The indie and electronic-influenced music he is making now would be a better fit for 4AD than the solo record (2017’s Big Bad Luv) he released during his brief tenure there, an irony that’s not lost on Moreland. He appreciated the label’s long history in dance and electronic music, and thought its reputation might help guide him outside of the very narrow Americana box he’d been placed in, but the timing didn’t quite line up. “I still wasn’t really done exploring the rootsier stuff,” he admits.

Experiences like that, however, have given John Moreland a new lightness about creating and music-making that eluded him during much of the past decade.
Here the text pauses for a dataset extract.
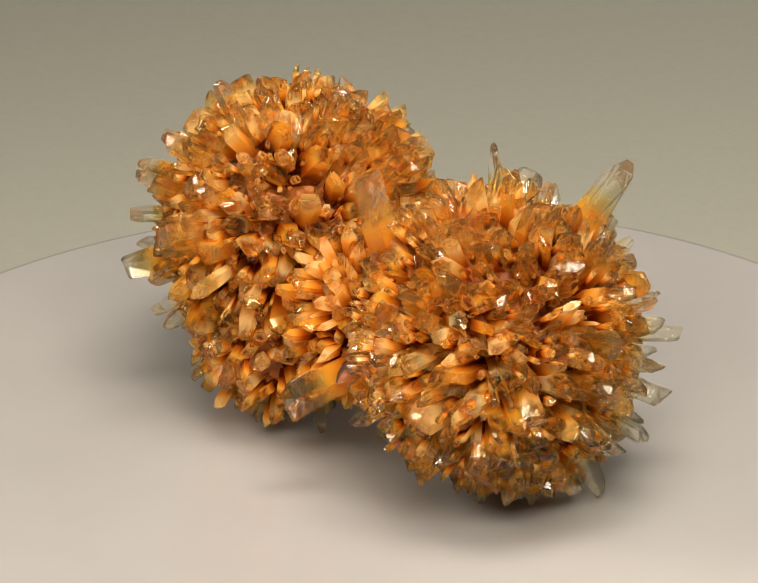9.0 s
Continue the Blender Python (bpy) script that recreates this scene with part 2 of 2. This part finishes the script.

The idea that he is becoming something of a “mid-career” artist is more liberating than anxiety-inducing, because he knows he has built a dedicated fanbase of true believers and doesn’t feel as much of a need to prove himself. 

“When you’re first receiving attention, there’s this feeling that every little step you take matters so much,” he says of breakthrough albums like 2013’s In the Throes and 2015’s High on Tulsa Heat. “I found it pretty stressful. It’s hard to just chill and do your thing, because you’re thinking, ‘I have to play my cards right. And I don’t want to let down all these people I’m working with now. I’m just some fucking guy; I don’t know what I’m doing.’ I’m much more comfortable now, because, yeah, it does feel like I’m more established and I can just kind of do what I want. I’m not looking for everything I do to make or break me.”

The hazy and ethereal songs that make up Birds in the Ceiling (released via Old Omens/Thirty Tigers) are a determined continuation of Moreland’s exploration of new sounds and textures. Starting with only an acoustic guitar, “Claim Your Prize” is guided by a subtle electronic pulse throughout the song; “Lion’s Den” and “Cheap Idols Dressed in Expensive Garbage” are propelled by programmed drum loops. 

Many of the new songs hint at external turmoil, from the opening lines of “Neon Middle June” (“Deep in the city wild/Stray dogs in the sky”) to the warnings of “Truth Be Told” (“The saints came self-appointed/Said they were anointed”). It’s a natural progression for a songwriter who began his solo career by fearlessly and devastatingly examining his personal life, but has felt things start to stabilize over the course of his thirties. “In the last ten years or so, my immediate life around me has just gotten better and better in most ways,” he says. “So I keep zooming [out] a little bit more because I don’t have shit right in front of me to complain about.”

The last few years in the United States have, on the other hand, given Moreland plenty to write about. He says he’s already at work on a seventh album that may tackle these topics even more directly (“It’s lyrics about mass shootings and empires falling and shit,” he says). That project may very well turn out to be an extremely quiet, acoustic record. But Moreland knows he can, at long last, do anything he wants. He would like to one day make a fully electronic record — Birds in the Ceiling still features many acoustic instruments — and would also love to return to his hardcore roots and make a loud rock guitar record. In the meantime, he’s excited to put his newfound influences front and center when he performs live: He’s using a sampler onstage for the first time. 

Moreland perks up when he imagines what type of music he might make in the future — excited by the possibilities, the openness and freedom of it all. “Nothing is off the table, I’ll just say that,” he says. “Don’t be surprised by anything.”